C’est l’histoire de Rémy Bé, chanteur quasi anonyme des années 70, et de son plus grand fan, le narrateur de l’histoire, Jean un bibliothécaire déprimé en quête de sa jeunesse. Jean officie dans une médiathèque parisienne, mais le cœur n’y est plus : à la lisière du burn-out, il décide de se lancer dans une immense enquête, un rien barrée, à la recherche de son idole de jeunesse, un chanteur original, inspiré par Brassens et sa propre vie. Problème, le seul indice est une image de pochette de disque représentant un pont de chemin de fer à Morlaix… Parti avec ce maigre reflet de la vie de son idole, Jean avance au hasard, guidé par son étoile, son chat ou bien par un quelconque principe holistique qui, insensiblement, l’amène sur les pas de son héros.

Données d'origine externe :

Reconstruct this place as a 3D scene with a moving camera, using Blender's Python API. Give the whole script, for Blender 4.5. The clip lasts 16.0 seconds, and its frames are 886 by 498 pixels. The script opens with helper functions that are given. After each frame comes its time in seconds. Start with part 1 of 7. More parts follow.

Au passage, on rencontre du monde, on papote, on dort dans le lit d’un empereur, on visite un hôpital balnéaire et on assiste à un spectacle de cabaret (un peu daté), on croise Pierre Perret, et même Georges Brassens, et surtout, on revient dans cette île aux nattes déjà visitée à l’occasion du précédent album (Robinsons père et fils) et toujours aussi plaisante. Et puis, parce que le suspens est un peu éventé déjà, on rencontre enfin Rémy Bè, le vrai… mais comment Jean va-t-il approcher son idole désormais âgée, et peut être pas prête à faire face à son fan (et au passé) ? Là, il faut au moins un signe du destin…

Ce pourrait être la version BD de Sugar Man, ce sublime documentaire-enquête sur un chanteur disparu, alors même que sa musique est devenue culte à l’autre bout du monde… Ce pourrait être cela mais ce nouvel album – et même roman graphique, puisque Tronchet en a déjà fait un roman – est bien plus encore, c’est un petit chef d’œuvre de poésie par un grand artiste, qui joue merveilleusement de son art pour nous entraîner dans sa quête.

Tronchet, c’est un peu mon Rémy Bè : je l’ai croisé voilà longtemps, avec quelques albums à la fois immensément drôle et parfaitement décalés (Raoul Fulgurex, Raymond Calbuth)… j’aurais pu le perdre mais il a jalonné son parcours de petites pépites qui, l’une après l’autre, en font l’un des auteurs les plus émouvants du moment. Le graphisme est piégeux, joue sur un faux côté naïf, que les détails (et notamment les visages, les sourires, les regards) démentent, le tout éclairé par un travail des couleurs qui donne à chaque lieu, chaque page, son identité, sa force. Des couleurs primaires au service d’un récit tout en nuance, subtil et tendre, et d’intrigues joliment ficelées par la vie. On voudrait pouvoir dire que cet album est sans doute le plus réussi, le plus intime (quand on sait, depuis le Fils du yéti, combien le thème de la filiation est crucial dans l’œuvre de l’auteur) … mais voilà, cette réflexion, on se la fait à chaque nouvel album, tant le talent est là, au service d’histoires amples et poétiques. Et donc, un grand Tronchet, qui ne dépare pas au milieu des autres albums, et une lecture incontournable pour les fans de Rémy Bè (rares) et ceux de Tronchet.